Radyasyon nedir?
Işınım olarak da bilinen radyasyon en basit tanımla; evrende “elektromanyetik ışınıma” sebebiyet veren tüm faktörlerin genelidir. Fiziğin parçacıklarla ilgilenen en karmaşık ve hala bilim için dahi soru işareti olan Kuantum teorilerini de gönderme yapan bir konu olan radyasyon, elektromanyetik dalgalar ya da atomaltı parçacıkların bir tür enerji yayması veya aktarmasıdır. Alfa, Beta, Gama, X, Morötesi (Ultraviyole), Kızılötesi (Infrared) ve IR olarak pek çok türde yayılım gösterebilen radyasyon; başta Henri Becquerel olmak üzere sonrasında bilim tarihinin en önemli kadınlarından ve aynı zaman bilim insanlarından olan Marie Curie tarafından yürütülen çalışmalarla keşfedilmiştir. Ancak radyasyonun yani ışınım yaparak parçalanan maddeleri ilk olarak kimin bulduğu hala tartışılmakta ve Batılı görüşün konuyu farklı şekilde yorumladığı düşünen kişiler de bulunmaktadır. Radyasyon yayan yani elektromanyetik ışın meydana getiren tüm maddeler, “radyoaktif” olarak nitelendirilmektedir.
Bir üst paragrafta bahsedildiği üzere, radyasyon parçacık fiziğini ilgilendiren ve muazzam derecede öneme sahip olan konudur. Konunun basite indirgenmeye çalışılarak kapsamlı bir şekilde anlatılması için birkaç paragrafın yeterli olmayacağı ise tartışma götürmez bir gerçektir. Radyasyon konusunda biraz daha detaylı ancak mümkün olduğunca anlaşılabilir bilgi vermek gerekirse; radyasyona neden olan elektromanyetik ışınım, atom çekirdeğindeki nötron ve protonlarla ilgili bir olaydır. Atomun çekirdeğindeki nötron sayısının protonlardan fazla olması halinde atom kararsız bir hale gelmektedir. Maddeyi oluşturan atomların kararsız yapı kazanması ile birlikte madde kararlı bir hale geçmek için nötronlarını parçalamaktadır. Atom çekirdeğindeki kararsız yapı sebebiyle gerçekleşen nötron parçalanması esnasında Alfa, Beta ve Gama olarak isimlendirilen ışınlar oluşmakta ve parçalanan atomlar bu ışınları çevreye yaymaktadır. İşte bu sebepten ötürü nötronların parçalanırken çevreye yaydıkları ışınlar da radyasyonun olarak isimlendirilmektedir.

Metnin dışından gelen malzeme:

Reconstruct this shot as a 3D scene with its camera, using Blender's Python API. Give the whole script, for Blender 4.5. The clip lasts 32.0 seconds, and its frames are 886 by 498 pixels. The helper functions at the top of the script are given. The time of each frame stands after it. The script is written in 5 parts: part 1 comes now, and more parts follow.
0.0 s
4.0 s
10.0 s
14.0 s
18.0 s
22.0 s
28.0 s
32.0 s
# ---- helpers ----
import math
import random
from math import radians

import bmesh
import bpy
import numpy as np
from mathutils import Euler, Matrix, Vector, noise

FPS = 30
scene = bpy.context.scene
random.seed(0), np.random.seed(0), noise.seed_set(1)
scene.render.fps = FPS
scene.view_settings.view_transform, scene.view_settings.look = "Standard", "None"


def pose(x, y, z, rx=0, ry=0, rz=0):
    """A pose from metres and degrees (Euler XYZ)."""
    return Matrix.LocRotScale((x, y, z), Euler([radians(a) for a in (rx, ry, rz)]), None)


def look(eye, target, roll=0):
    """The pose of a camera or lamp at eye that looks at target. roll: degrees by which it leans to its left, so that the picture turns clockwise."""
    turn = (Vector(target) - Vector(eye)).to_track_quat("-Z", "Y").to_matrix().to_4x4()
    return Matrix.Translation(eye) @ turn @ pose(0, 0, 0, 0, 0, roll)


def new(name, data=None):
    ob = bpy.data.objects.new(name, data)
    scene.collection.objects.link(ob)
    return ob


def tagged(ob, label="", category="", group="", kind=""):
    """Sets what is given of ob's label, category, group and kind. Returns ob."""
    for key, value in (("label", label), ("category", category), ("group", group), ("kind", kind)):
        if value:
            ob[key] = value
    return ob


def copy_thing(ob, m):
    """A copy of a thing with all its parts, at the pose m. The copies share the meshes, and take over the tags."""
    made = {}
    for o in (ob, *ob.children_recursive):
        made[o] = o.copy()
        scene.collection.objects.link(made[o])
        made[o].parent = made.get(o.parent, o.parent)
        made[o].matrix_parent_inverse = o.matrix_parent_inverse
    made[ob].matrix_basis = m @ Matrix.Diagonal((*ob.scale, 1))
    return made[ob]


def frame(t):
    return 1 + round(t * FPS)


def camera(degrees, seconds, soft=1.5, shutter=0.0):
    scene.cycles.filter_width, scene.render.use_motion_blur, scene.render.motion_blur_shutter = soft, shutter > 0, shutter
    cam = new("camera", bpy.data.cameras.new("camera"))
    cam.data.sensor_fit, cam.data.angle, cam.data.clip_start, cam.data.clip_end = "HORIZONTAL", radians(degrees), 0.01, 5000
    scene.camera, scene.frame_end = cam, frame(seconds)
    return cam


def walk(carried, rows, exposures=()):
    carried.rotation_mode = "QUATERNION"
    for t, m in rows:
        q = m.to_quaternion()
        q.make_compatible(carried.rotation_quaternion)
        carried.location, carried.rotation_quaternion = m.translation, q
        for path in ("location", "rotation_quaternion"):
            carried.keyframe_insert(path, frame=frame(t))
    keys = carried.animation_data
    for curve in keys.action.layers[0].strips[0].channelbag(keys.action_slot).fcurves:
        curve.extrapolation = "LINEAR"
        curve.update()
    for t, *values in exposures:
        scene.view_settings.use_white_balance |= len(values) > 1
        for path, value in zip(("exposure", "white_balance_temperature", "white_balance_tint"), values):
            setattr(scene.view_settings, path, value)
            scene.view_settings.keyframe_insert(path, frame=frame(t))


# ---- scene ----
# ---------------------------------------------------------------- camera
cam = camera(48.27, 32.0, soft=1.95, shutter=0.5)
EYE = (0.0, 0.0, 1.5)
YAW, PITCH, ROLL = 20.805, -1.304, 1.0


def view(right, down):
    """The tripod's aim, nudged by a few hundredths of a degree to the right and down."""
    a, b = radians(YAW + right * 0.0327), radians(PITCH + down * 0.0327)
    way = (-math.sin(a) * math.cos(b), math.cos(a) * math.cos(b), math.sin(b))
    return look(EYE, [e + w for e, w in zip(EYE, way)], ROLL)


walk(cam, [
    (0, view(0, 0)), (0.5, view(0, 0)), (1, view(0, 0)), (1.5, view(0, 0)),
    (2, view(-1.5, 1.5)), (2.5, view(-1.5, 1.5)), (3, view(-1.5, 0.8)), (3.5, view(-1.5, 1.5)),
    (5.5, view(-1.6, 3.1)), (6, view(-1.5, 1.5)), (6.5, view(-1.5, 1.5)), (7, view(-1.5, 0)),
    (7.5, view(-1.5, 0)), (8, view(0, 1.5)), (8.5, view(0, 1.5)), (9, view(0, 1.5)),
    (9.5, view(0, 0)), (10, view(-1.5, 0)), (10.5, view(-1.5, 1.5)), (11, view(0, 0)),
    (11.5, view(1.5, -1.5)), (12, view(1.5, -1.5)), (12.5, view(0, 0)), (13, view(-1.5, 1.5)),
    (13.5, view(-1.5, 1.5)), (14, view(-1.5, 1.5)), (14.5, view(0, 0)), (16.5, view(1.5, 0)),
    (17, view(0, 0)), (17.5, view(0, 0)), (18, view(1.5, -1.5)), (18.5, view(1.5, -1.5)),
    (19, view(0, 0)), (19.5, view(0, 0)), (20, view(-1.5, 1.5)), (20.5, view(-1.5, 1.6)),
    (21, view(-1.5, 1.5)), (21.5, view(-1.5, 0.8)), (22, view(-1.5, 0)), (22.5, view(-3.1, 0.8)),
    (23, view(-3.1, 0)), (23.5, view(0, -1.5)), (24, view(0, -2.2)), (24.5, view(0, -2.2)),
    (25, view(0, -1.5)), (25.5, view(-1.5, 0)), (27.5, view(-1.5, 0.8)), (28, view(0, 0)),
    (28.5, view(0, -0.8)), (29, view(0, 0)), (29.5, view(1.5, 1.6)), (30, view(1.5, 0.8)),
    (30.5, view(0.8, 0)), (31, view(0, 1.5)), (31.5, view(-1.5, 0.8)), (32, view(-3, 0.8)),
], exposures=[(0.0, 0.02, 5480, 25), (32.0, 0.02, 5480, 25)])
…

Elektromanyetik ışınların büyük bir bölümü insan sağlığı için ölümcül sonuçlar doğurmaktadır. Nitekim iki farklı dalda Nobel Ödülü alan ilk kadın ve ilk bilim insanı olan aynı zamanda da radyoloji biliminin kurucularından kabul edilen Marie Curie de, elektromanyetik ışınların bu ölümcül etkileri sebebiyle kan kanseri hastalığına yakalanarak yaşama veda etmiştir. Radyasyon konusunda ilk elle tutulur araştırmalar yapan ve elektromanyetik ışınları anlayarak yorumlayan ilk insanlardan olan Marie Curie ve diğer pek çok bilim insanı, bu zararlı etkiler bilinmediğinden radyasyonun şiddetli etkilerinin hedefi olmuşturlar. Sonraki dönemde bu önemli bilim insanlarının araştırmaları sayesinde radyasyona karşı ne gibi önlemler alınması gerektiği öğrenilmiş ve daha güvenli çalışma ortamları tasarlanmıştır.